Unlock the YOUR IMAGE HERE layer in your prepared template, and make sure all the other layers are locked.
Click on the image frame sitting on this layer and go to File > Place. Choose an image you’ve downloaded from a stock site, such as PhotoDune or Envato Elements, and click Open. Click on the Fill Frame Proportionally button on the top Controls panel to allow the image to fill the frame completely.
This tropical leaf image would be a great fit for an illustrator or fashion designer.
If you want to use a very busy image on your cards, which is making the title appear less clear to read, you can adjust the format of the border to suit it better.
Unlock the YOUR BORDER COLOR HERE layer and pull in the sides of the border until it sits close around the edge of the text.
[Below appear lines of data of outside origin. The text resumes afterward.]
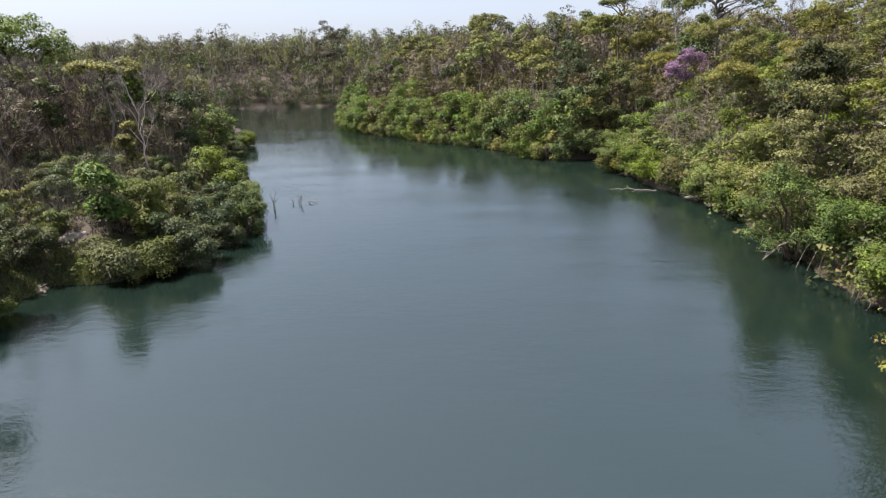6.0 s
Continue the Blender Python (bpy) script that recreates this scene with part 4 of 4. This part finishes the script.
for i in range(14):
    y = 43.0 + 1.15 * i + rnd.uniform(-0.4, 0.4)
    x = 27.4 + 0.12 * i + rnd.uniform(-0.5, 0.3)
    top = rnd.uniform(1.2, 2.4)
    wooden("exposed_root", "brown dangling root under overhanging shrubs", "root", [
        (((x + 0.7, y, top), (x + 0.1, y - 0.2, top * 0.7), (x - rnd.uniform(0.1, 0.6), y - 0.3, rnd.uniform(-0.2, 0.5))), 0.04, 0.02)], BARK_GREY, 5)


def sand_patch(cx, cy, rx, ry, turn):
    """A low, uneven sheet of sand lying on the bank."""
    rings, spokes = 7, 28
    verts, quads = [], []
    for i in range(rings + 1):
        for j in range(spokes):
            a = 2 * math.pi * j / spokes
            edge = 1 + 0.22 * math.sin(3 * a + cx) + 0.12 * math.sin(7 * a)
            r = edge * (i / rings) + 0.001
            u, v = rx * r * math.cos(a), ry * r * math.sin(a)
            x, y = cx + u * math.cos(turn) - v * math.sin(turn), cy + u * math.sin(turn) + v * math.cos(turn)
            verts.append((x, y, ground_at(x, y) + 0.22 * (1 - (i / rings) ** 2) + (0.03 if i < rings else -0.15)))
    for i in range(rings):
        for j in range(spokes):
            k = (j + 1) % spokes
            quads.append((i * spokes + j, (i + 1) * spokes + j, (i + 1) * spokes + k, i * spokes + k))
    return tagged(new("sand_patch", quad_mesh("sand_patch", verts, quads, [SAND], soft=True)), "pale bare sand among shrubs on the bank", "sand", kind="structure")


sand_patch(-29.9, 54.5, 1.0, 0.55, 0.3)


def bank_grass():
    rng = np.random.default_rng(31)
    shape = Shape()
    x, y = rng.uniform(-36, -24, 60000), rng.uniform(44, 58, 60000)
    d, right = bank_distance(x, y)
    ok = (d > 0.05) & (d < 3.4) & (np.hypot(x + 29.9, y - 54.5) > 1.2)
    x, y = x[ok], y[ok]
    foot = np.column_stack([x, y, terrain(x, y)])
    ribbons(shape, rng, foot, foot + np.column_stack([rng.normal(0, 0.16, (len(x), 2)), rng.uniform(0.12, 0.38, len(x))]), 0.035)
    return tagged(new("bank_grass", shape.mesh("bank_grass", GRASS)), "rough green grass on the low river bank", "grass", kind="stuff")


bank_grass()
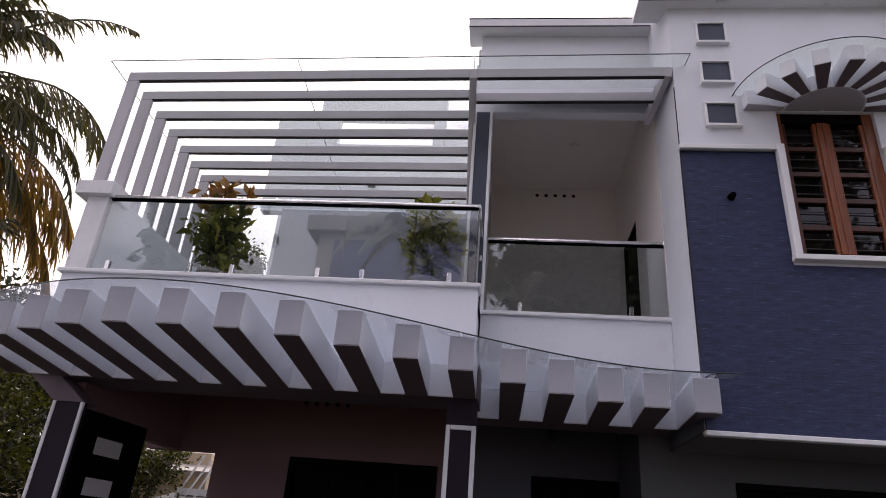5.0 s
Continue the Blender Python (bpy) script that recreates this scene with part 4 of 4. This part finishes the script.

Switch the Stroke Color to [Paper] (white) and choose a contrasting color for the Fill.
For this design, I’ve used an abstract paper background, which would work really well if you were a game developer.
Some Inspiration for Your Card Designs
Let’s look at a few other fun options for images and patterns depending on your career...
Looking to grab a few more clients for your web design business? A geometric low-poly background makes an abstract nod to your digital profession.
Love all things audio? This quirky dog with headphones will raise a smile.
Is branding and logo design your thing? Including a product mock-up shot on your cards is a great advert for your services.
Graphic designer? Show you know your Pantone from your CMYK with this color wheel photo.
Love creating music? This 90s-inspired pattern will make a stylish nod to your passion.
If you’re a photographer, a business card is the perfect opportunity to showcase some of your best work. Alternatively, opt for a simple portrait photo to make it clear what you do.
If you’re a coding whizz, you can give your cards a touch of Matrix magic with a binary code background.
Adore filming or editing video? This monochrome illustrated background makes a great backdrop for a bright pop of color.
If you’re a vector artist or illustrator, a colorful geometric background is a simple but high-impact choice to turn heads.